Tuesday, November 24, 2009

Smart dogs are overrated.

I used to think I wanted a smart dog, so I could teach him a bunch of impressive tricks and run around the park with no leash impressing people with my crazy dog that does card tricks and stuff.

No longer.

I've had a bunch of stupid dogs in my life, and I never really appreciated the value of that until now. Zeke is SMART. He too smart. Yes, he's slowly picking up tricks, and that's great. He knows how to find his own toys, and he pees in a litter box (usually). He learns little tricks in mere minutes, provided he's given sufficient motivation. By sufficient motivation, I of course mean expensive treats. Last night he had fresh lamb, and I had chicken strips. I'm not complaining, mind you. They were really good chicken strips. But c'mon! Lamb?? I get that maybe once every couple of years!

Anyway, today I'm upstairs (where Zeke can't go) trying to get together a writing sample for my Ph.D. applications. Zeke would prefer I be downstairs throwing a ball, or at least taking a nap with him. (I'd prefer that too.)

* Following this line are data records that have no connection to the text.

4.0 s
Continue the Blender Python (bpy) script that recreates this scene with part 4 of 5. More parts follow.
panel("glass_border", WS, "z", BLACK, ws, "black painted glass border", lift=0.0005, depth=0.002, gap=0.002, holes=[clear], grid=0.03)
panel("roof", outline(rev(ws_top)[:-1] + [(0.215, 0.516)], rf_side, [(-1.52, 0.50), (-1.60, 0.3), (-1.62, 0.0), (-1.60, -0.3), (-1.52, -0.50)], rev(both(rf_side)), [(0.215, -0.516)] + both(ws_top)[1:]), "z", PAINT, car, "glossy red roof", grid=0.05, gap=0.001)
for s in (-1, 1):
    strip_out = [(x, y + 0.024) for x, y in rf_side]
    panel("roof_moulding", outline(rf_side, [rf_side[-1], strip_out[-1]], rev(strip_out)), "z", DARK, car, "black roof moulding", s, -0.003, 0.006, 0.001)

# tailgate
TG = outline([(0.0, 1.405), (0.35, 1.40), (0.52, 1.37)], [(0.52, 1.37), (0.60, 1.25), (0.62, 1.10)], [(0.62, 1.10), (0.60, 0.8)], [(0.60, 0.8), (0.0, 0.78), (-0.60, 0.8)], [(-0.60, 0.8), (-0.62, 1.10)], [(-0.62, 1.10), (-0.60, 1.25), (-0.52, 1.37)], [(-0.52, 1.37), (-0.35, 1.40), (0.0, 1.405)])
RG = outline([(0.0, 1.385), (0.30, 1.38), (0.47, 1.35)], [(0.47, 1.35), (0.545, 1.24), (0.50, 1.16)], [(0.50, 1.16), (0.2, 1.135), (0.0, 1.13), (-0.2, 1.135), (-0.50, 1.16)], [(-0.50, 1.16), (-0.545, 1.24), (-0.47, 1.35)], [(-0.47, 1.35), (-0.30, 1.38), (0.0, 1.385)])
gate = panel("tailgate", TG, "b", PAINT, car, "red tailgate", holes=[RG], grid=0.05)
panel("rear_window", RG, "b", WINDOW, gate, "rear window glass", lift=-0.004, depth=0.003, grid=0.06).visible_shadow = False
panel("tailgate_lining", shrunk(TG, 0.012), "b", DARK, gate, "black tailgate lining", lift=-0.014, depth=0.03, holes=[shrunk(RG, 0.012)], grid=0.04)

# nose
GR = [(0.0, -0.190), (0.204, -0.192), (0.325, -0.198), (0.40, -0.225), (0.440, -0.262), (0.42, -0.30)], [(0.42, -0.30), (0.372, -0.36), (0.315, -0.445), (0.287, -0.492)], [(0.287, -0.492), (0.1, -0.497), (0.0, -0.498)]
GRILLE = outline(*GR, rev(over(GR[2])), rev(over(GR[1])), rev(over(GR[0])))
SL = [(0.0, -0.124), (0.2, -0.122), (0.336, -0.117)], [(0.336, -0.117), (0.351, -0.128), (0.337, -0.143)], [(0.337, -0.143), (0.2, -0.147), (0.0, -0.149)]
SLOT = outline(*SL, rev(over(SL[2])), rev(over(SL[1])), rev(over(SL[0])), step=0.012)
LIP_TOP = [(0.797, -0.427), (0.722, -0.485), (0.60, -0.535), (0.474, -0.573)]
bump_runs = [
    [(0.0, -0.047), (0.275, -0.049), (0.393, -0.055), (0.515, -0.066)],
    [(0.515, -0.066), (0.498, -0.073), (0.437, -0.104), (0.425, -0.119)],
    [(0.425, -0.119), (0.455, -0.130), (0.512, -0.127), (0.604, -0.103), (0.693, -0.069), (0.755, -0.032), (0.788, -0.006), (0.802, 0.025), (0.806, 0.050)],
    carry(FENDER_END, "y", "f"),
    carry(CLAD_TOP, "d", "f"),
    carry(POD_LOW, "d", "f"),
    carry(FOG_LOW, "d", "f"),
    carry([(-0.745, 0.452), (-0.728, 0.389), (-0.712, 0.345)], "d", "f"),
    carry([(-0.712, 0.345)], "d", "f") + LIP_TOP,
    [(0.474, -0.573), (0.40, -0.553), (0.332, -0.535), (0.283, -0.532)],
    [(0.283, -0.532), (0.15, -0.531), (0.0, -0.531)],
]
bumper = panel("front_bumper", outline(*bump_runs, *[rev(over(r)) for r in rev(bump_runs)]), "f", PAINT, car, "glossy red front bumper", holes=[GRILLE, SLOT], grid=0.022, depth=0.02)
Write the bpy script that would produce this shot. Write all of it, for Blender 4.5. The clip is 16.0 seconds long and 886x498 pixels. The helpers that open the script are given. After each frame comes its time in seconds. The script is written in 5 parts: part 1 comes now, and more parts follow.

Yesterday morning I made the mistake of responding to a single, quiet, whiney "Mmm?" sound he made at the foot of the stairs. About an hour ago, I made the same mistake. Now he's sitting at the bottom of the stairs with his little head cocked to the side, one ear flopping and the other standing straight up, going "Mmm?" in thirty-second intervals.

Oh, and did I mention that Julie got the doctor to write her a letter indicating that Zeke is now an "emotional service animal?" Now he flies for free.

I'm starting to think that, at best, I'm the third smartest in this house.


  1. "flys" for free; not "flies" for free. Yeah, third smartest...

  2. Um...sorry, no. It's "flies."

  3. Ok, your wife IS brilliant. Ask her if she can write the same letter, but this time pertaining to my four year old. With the cost of these trans-pacific flights, a girl's gotta do what a girl's gotta do.

  4. Ah, you are corret, sir. When I googled "he flys" the first was a news headline from CBS news in San Diego: "Pilot Makes Porn Tape As He Flies Over San Diego"


    Thank you for your enlightenment.

  5. Has anyone ever said you look like Jonathan Frakes?

  6. At least you don't have to deal with a whiney cat that thinks the universe revolves around her food dish, and you petting her head whilst she dines.